Tuesday, February 14, 2012
Have a Dollar
When a stranger on the street asks me for money, I reflexively say no. I hate that. My mouth says no, and I'm deflecting the presence of a stranger before my mind even has a chance to consider giving. Nearly every time, I feel bad about it. Even as I'm saying no, I'm thinking through how difficult it would be to move my bag off my back, open the zipper, dig through for my wallet, unfold it, and remove a dollar. I'm thinking about how slow and inefficient this act would be. The walk signal is about to come on and I won't make it across and I'll have to wait through another cycle of lights. I'm thinking that I want to give this person a dollar, and if it was right in my pocket, easy and quick to grab, I would hand it over and not be troubled in the least. It seems so silly that the extra forty-five seconds it would take to get out a buck dissuades me from an insignificant act of generosity.
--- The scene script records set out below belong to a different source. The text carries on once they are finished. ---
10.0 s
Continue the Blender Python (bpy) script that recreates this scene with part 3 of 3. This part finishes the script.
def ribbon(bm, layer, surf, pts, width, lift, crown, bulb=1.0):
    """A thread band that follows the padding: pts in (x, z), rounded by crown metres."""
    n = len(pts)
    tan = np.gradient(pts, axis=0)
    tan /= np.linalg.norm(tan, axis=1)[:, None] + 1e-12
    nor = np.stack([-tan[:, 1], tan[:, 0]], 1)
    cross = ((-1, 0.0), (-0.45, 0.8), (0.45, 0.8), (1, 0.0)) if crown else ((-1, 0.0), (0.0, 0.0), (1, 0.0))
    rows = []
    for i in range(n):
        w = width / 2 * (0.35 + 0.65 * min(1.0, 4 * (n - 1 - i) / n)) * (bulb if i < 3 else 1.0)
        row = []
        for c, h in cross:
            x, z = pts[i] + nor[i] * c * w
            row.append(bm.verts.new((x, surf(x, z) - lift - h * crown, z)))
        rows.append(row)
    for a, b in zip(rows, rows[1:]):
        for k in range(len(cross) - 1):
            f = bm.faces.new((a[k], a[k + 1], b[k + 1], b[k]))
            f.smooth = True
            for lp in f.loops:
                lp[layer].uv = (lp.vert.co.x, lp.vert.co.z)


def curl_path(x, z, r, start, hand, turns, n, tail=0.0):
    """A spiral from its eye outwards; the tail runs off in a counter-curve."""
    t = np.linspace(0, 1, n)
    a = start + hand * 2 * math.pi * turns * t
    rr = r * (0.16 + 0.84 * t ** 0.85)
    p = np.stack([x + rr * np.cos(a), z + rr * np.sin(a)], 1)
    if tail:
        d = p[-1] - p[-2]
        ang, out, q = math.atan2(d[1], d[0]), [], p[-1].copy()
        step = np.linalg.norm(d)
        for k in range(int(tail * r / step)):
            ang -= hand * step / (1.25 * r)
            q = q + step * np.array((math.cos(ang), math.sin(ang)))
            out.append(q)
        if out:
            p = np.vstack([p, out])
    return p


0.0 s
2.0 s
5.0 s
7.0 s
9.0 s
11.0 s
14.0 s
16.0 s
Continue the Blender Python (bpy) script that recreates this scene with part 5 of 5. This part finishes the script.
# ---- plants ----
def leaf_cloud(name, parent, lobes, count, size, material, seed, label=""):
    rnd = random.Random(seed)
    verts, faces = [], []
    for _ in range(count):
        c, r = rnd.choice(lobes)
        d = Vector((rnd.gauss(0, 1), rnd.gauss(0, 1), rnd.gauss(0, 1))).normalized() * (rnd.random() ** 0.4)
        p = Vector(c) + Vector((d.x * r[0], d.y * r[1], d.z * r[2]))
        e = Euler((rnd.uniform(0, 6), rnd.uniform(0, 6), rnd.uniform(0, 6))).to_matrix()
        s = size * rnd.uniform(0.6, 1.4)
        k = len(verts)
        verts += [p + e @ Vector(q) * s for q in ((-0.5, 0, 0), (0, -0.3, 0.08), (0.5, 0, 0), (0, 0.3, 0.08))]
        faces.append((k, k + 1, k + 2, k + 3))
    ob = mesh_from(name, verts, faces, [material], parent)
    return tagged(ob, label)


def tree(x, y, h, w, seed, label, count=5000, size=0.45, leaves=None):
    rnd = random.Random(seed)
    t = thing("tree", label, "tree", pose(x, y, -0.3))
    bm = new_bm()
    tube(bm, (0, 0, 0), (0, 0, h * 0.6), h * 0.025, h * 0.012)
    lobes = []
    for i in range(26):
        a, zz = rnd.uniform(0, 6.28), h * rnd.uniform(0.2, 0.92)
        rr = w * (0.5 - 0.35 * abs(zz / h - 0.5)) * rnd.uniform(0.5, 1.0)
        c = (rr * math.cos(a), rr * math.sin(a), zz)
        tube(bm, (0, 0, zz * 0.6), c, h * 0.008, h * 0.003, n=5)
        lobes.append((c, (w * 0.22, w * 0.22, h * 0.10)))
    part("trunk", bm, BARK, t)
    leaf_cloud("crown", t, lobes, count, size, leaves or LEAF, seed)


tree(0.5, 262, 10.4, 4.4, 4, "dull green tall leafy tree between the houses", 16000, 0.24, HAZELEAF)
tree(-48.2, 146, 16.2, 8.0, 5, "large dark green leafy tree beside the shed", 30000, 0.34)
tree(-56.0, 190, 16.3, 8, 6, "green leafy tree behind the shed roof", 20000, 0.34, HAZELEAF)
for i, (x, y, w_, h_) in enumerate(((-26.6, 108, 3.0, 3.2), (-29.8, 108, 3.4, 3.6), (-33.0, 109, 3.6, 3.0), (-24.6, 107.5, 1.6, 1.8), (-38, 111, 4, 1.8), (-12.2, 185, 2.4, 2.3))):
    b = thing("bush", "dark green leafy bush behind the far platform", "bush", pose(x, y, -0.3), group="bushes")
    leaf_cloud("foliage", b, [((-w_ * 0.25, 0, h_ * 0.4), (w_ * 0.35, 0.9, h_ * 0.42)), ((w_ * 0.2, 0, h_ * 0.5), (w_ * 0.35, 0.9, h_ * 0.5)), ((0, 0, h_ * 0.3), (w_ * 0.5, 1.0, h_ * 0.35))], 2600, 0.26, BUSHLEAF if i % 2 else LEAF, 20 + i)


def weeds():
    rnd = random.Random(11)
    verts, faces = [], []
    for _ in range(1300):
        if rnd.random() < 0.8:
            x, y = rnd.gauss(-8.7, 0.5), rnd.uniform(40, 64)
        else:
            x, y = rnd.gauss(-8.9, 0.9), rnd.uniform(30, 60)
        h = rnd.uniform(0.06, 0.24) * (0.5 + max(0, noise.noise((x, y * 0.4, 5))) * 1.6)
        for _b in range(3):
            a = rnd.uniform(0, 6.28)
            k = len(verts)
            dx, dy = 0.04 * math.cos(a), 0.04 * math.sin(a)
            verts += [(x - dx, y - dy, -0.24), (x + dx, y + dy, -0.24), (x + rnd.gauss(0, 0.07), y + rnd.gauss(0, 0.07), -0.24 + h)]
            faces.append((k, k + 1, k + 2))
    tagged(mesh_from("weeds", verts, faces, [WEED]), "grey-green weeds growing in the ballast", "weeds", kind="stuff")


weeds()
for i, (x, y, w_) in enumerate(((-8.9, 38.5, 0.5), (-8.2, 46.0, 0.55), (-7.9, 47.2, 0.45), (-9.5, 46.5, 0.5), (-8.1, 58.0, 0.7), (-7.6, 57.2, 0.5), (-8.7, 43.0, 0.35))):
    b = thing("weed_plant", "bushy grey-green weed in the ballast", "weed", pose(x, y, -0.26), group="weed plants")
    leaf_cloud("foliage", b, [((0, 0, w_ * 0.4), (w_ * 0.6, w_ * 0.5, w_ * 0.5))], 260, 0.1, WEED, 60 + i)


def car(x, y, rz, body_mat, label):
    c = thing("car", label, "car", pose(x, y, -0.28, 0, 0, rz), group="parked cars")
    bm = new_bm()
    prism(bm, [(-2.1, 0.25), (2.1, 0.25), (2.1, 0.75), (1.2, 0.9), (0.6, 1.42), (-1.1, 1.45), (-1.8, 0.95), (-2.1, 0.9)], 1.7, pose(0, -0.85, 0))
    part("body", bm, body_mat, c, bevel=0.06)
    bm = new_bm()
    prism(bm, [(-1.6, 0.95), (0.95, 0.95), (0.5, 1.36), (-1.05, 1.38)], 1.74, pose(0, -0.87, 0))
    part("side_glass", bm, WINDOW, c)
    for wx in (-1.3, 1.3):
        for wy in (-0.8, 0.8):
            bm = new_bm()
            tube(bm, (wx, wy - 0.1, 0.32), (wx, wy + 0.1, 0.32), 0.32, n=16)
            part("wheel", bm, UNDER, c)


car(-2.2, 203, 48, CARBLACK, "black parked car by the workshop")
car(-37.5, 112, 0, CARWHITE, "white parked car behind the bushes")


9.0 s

I recognize, though, that there is more going on than the discomfort at the interruption of my flow down the street towards my destination. There is the breaking into my private sphere by someone I don't know, pushing me and my shyness to deal with an unexpected confrontation with a stranger. There is the trained-in habit of being wary of people--particularly of men--approaching me, a woman traveling through her day alone (or alone-ish, with baby). I hate this, too. I wonder, if I made a habit of keeping a dollar (or a handful of change even) in my pocket when I go out into the world each day, could I break the habit of deflecting strangers, and over time, change my brain's habit of feeling wary of strange men?